The received MR signals which are time-based amplitude signals, are Fourier transformed to frequency-based MR spectrum signals and processed for generating an MR image of the nuclei of interest within an examination object. In order to obtain a spatial selection of a slice or volume within the examination object and a spatial encoding of the received MR signals emanating from the slice or volume of interest, gradient magnetic fields are superimposed on the B0 field, having the same direction as the B0 field, but having gradients in the orthogonal x-, y- and z-directions. Due to the fact that the Larmor frequency is dependent on the strength of the magnetic field which is imposed on the nuclei, the Larmor frequency of the nuclei accordingly decreases along and with the decreasing gradient (and vice versa) of the total, superimposed B0 field, so that by appropriately tuning the frequency of the transmitted RF excitation pulse (and by accordingly tuning the resonance frequency of the MR/RF receive antenna), and by accordingly controlling the gradient fields, a selection of nuclei within a slice at a certain location along each gradient in the x-, y- and z-direction, and by this, in total, within a certain voxel of the object can be obtained.

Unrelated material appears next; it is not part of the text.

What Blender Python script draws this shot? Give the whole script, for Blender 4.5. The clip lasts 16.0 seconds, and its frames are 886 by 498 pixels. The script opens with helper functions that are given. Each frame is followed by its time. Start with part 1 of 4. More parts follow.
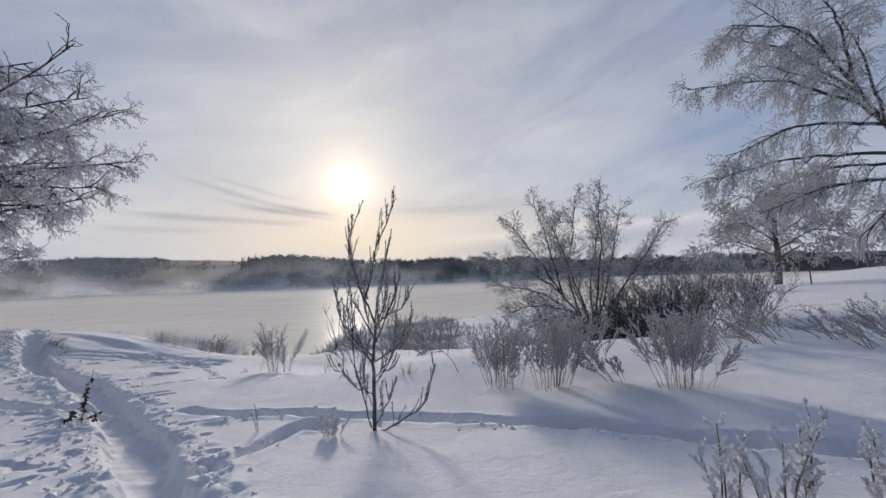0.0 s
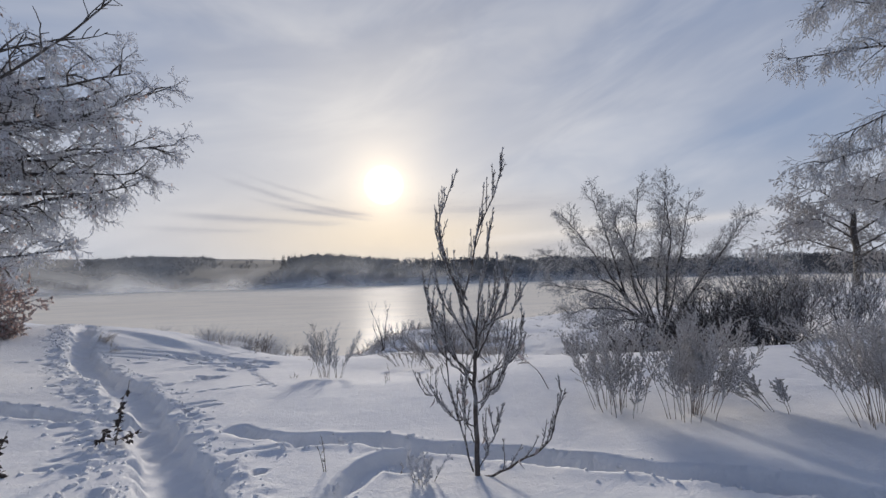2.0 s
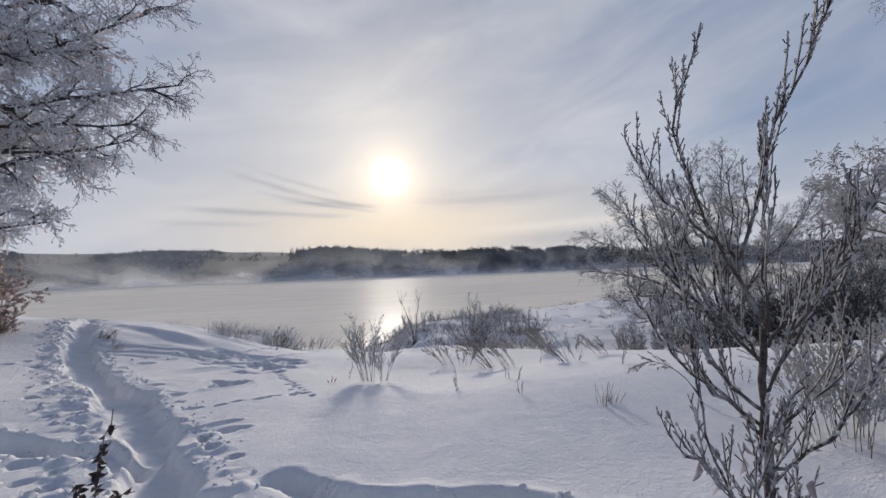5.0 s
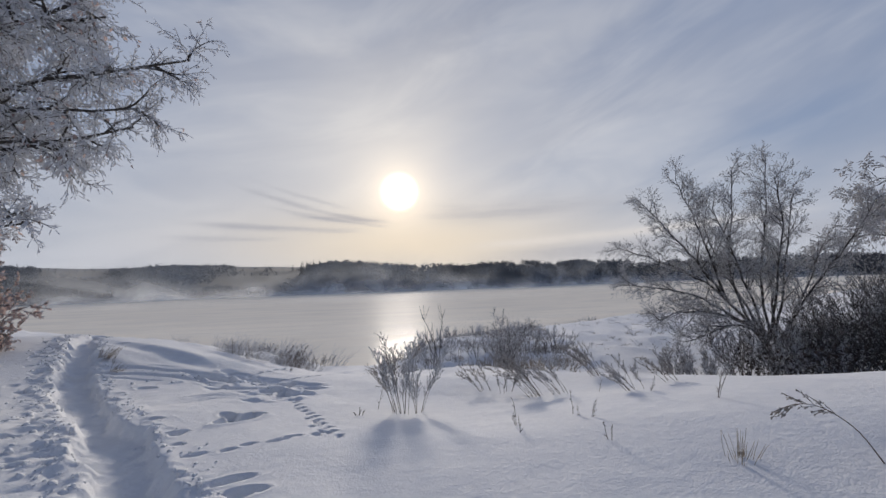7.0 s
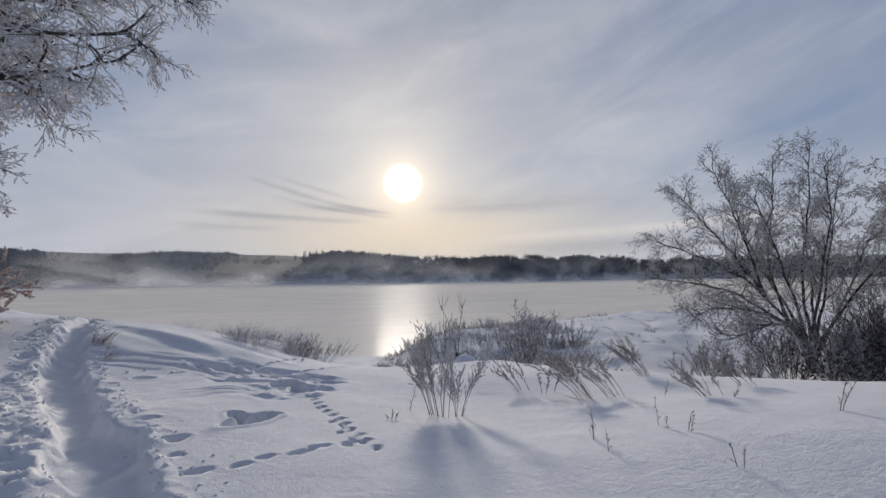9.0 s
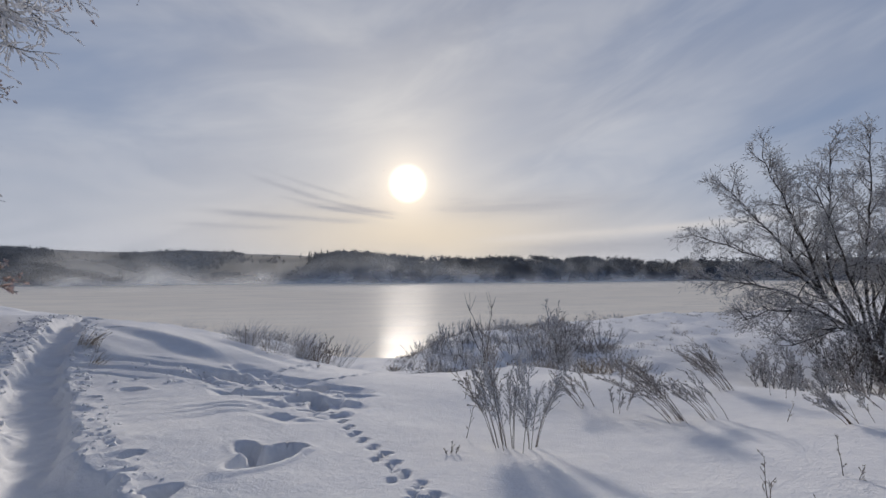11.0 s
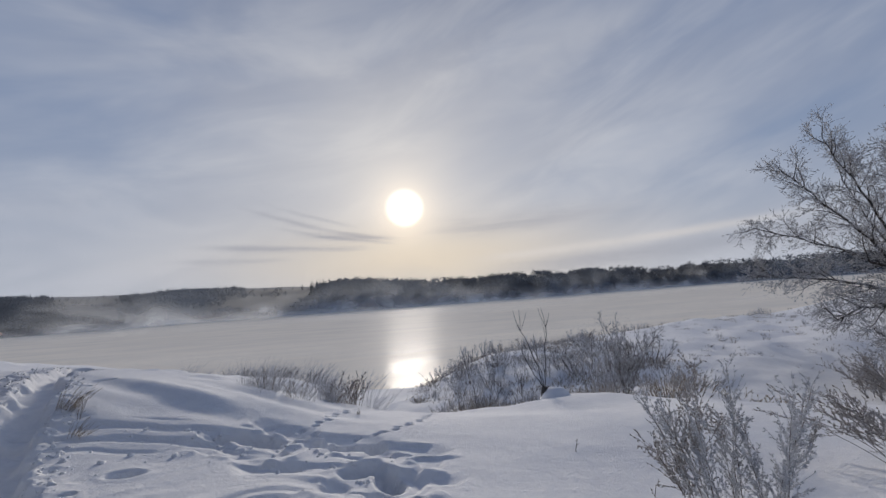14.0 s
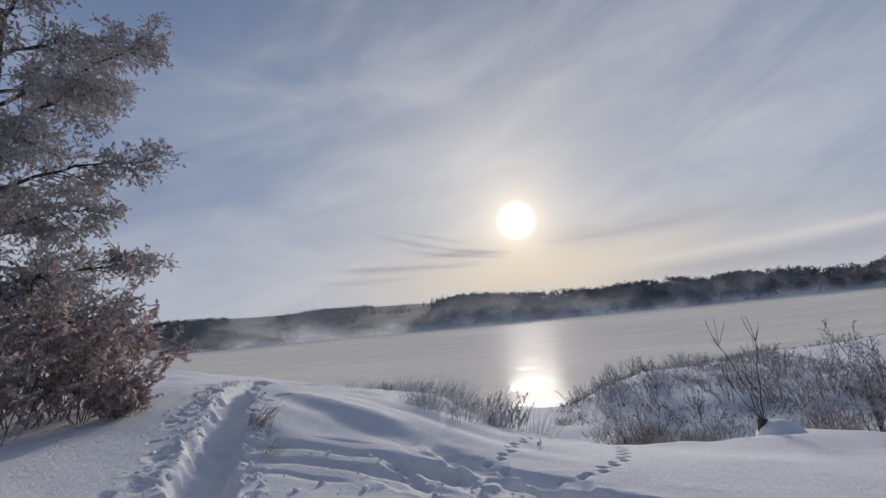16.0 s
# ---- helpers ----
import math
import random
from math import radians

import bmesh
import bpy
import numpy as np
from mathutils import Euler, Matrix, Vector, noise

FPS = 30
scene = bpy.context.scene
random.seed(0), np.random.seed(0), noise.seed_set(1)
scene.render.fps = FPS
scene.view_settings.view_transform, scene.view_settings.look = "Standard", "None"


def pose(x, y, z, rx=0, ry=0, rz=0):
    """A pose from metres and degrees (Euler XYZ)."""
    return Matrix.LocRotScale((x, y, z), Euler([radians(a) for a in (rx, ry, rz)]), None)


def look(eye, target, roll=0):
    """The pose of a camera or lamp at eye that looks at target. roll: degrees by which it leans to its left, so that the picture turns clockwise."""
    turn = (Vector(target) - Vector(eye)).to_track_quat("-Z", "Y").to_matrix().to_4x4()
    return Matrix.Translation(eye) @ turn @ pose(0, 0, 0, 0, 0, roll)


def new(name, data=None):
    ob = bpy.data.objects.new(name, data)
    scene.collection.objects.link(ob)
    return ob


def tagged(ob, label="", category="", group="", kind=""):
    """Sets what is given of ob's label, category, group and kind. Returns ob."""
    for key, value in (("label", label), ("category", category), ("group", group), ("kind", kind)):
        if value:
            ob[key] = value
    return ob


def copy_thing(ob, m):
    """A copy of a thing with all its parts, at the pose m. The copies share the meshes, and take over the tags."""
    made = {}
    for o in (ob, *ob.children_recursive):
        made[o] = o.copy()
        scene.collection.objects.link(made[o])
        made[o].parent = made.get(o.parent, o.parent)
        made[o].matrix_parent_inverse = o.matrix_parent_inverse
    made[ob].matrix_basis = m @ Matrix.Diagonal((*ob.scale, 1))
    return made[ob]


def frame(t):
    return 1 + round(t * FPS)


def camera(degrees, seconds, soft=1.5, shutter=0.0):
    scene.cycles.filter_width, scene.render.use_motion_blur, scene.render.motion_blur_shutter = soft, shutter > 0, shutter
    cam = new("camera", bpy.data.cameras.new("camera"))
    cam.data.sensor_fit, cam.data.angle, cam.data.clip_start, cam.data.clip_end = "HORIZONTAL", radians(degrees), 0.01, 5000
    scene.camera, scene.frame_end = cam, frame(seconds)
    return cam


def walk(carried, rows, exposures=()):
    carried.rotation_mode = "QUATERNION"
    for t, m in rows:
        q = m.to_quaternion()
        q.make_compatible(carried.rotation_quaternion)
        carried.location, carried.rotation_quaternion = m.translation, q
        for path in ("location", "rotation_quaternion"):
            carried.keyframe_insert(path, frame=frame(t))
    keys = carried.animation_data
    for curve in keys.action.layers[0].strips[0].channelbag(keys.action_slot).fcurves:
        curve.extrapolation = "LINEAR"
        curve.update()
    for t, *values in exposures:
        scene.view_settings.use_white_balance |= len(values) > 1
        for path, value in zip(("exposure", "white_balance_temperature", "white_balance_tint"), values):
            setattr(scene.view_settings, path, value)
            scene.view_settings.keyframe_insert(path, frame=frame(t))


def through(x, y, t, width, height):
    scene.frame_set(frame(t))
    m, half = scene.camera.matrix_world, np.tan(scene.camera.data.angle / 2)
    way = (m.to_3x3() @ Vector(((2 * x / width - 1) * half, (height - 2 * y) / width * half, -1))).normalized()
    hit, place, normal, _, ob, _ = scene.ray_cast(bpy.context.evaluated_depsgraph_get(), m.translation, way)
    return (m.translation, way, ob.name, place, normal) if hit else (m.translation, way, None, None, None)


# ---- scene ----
cam = camera(95.1, 16.0)
METRES, EYE, TILT, LEAN, TURN = 9.0, 1.5, 3.7, 1.3, 0.0
ROWS = [
    (0.0, 0.0, 0.0, 0.0, 0.0, 0.0, -0.0),
    (0.5, -0.0213, 0.0294, -0.0048, 3.43, -0.0, 0.77),
    (1.0, -0.0402, 0.0569, -0.0052, 4.89, 0.46, 1.48),
    (1.5, -0.0578, 0.0871, -0.0101, 4.76, 0.64, 1.06),
    (2.0, -0.075, 0.1107, -0.0133, 4.73, -0.05, -0.02),
    (2.5, -0.0973, 0.1382, -0.0205, 4.78, -1.24, -0.74),
    (3.0, -0.1139, 0.1624, -0.025, 4.86, -1.93, -1.03),
    (3.5, -0.1307, 0.1892, -0.03, 5.05, -2.2, -0.9),
    (4.0, -0.152, 0.2139, -0.0345, 5.17, -2.1, -0.47),
    (6.5, -0.2438, 0.3371, -0.0518, 6.38, 0.46, 1.48),
    (7.0, -0.258, 0.3578, -0.0534, 6.96, 0.75, 0.7),
    (7.5, -0.2789, 0.3767, -0.0581, 7.58, 0.37, -0.09),
    (8.0, -0.2942, 0.3935, -0.0631, 7.99, -0.03, -0.38),
    (10.5, -0.3877, 0.5287, -0.09, 5.99, -0.37, -1.06),
    (11.0, -0.407, 0.5513, -0.0942, 7.92, -0.24, -0.92),
    (11.5, -0.4248, 0.5729, -0.0994, 8.22, 0.78, -0.58),
    (12.0, -0.4407, 0.5933, -0.1023, 7.22, 2.14, -0.08),
    (12.5, -0.4587, 0.6113, -0.1026, 6.41, 2.78, 0.81),
    (13.0, -0.4786, 0.6368, -0.1066, 7.53, 3.58, 1.97),
    (13.5, -0.501, 0.6629, -0.1083, 8.2, 3.48, 2.5),
    (14.0, -0.5256, 0.6843, -0.1113, 8.02, 2.8, 2.93),
    (14.5, -0.5476, 0.7018, -0.1141, 8.66, 2.97, 3.77),
    (15.0, -0.5739, 0.7232, -0.116, 10.86, 4.0, 4.93),
    (15.5, -0.6025, 0.7405, -0.1189, 14.44, 5.32, 5.66),
    (16.0, -0.6318, 0.7481, -0.1169, 24.24, 5.98, 5.42),
]
import functools

exposures = [(0.0, 0.10, 6420, 10), (4.0, 0.11, 6420, 10), (7.0, -0.02, 6380, 10), (11.0, -0.11, 6330, 10), (14.5, -0.16, 6270, 10), (16.0, -0.16, 6270, 10)]
walk(cam, [(t, pose(0, 0, EYE, TILT, LEAN, TURN) @ pose(METRES * x, METRES * y, METRES * z, 90 + pitch, roll, yaw)) for t, x, y, z, yaw, pitch, roll in ROWS], exposures)

# ---- sky and sun ----
SUN_AZ, SUN_EL = -12.9, 12.7
SUN_DIR = Vector((math.sin(radians(SUN_AZ)) * math.cos(radians(SUN_EL)), math.cos(radians(SUN_AZ)) * math.cos(radians(SUN_EL)), math.sin(radians(SUN_EL))))


class Sock:
    """A value in a node tree, with arithmetic."""

    def __init__(self, tree, socket):
        self.tree, self.socket = tree, socket

    def op(self, name, *others, clamp=False):
        n = self.tree.nodes.new("ShaderNodeMath")
        n.operation, n.use_clamp = name, clamp
        for i, v in enumerate((self, *others)):
            if isinstance(v, Sock):
                self.tree.links.new(v.socket, n.inputs[i])
            else:
                n.inputs[i].default_value = v
        return Sock(self.tree, n.outputs[0])

    def __add__(self, o): return self.op("ADD", o)
    def __sub__(self, o): return self.op("SUBTRACT", o)
    def __mul__(self, o): return self.op("MULTIPLY", o)
    def __truediv__(self, o): return self.op("DIVIDE", o)
    def clamp(self): return self.op("ADD", 0.0, clamp=True)
    def bell(self, middle, width): return ((self - middle) / width).op("POWER", 2.0).op("MULTIPLY", -1.0).op("EXPONENT")

    def ramp(self, a, b):
        n = self.tree.nodes.new("ShaderNodeMapRange")
        n.interpolation_type = "SMOOTHSTEP"
        self.tree.links.new(self.socket, n.inputs["Value"])
        n.inputs["From Min"].default_value, n.inputs["From Max"].default_value = a, b
        if a > b:
            n.inputs["From Min"].default_value, n.inputs["From Max"].default_value = b, a
            n.inputs["To Min"].default_value, n.inputs["To Max"].default_value = 1.0, 0.0
        return Sock(self.tree, n.outputs["Result"])


def combine(tree, *values):
    n = tree.nodes.new("ShaderNodeCombineXYZ")
    for i, v in enumerate(values):
        if isinstance(v, Sock):
            tree.links.new(v.socket, n.inputs[i])
        else:
            n.inputs[i].default_value = v
    return n.outputs[0]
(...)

The above RF (transmit and/or receive) antennas are known both in the form of so-called MR body coils (also called whole body coils) which are fixedly mounted within an examination space of an MRI system for imaging a whole examination object, and as so-called MR surface coils which are directly arranged on a local zone or area to be examined and which are constructed e.g. in the form of flexible pads or sleeves or cages (head coil or birdcage coil).
As to the shape of the examination space, two types of MRI systems or MR scanners can be distinguished. The first one is the so-called open MRI system (vertical system) which comprises an examination zone, which is located between the ends of a vertical C-arm arrangement. The second one is an MRI system, also called axial MRI system, which comprises a horizontally extending tubular or cylindrical examination space.
U.S. Pat. No. 4,799,016 discloses a dual frequency NMR surface coil having a first cylindrical cage coil which is caused to resonate at a lower RF frequency, and a second cylindrical cage coil which is caused to resonate at a higher RF frequency, wherein both cage coils surround a common region of interest along a central axis, and the lower RF frequency is the Larmor frequency of phosphorus and the higher RF frequency is the Larmor frequency of hydrogen. By this, two separate NMR signals from the two different species of nuclei can be received and displayed for the same examination object.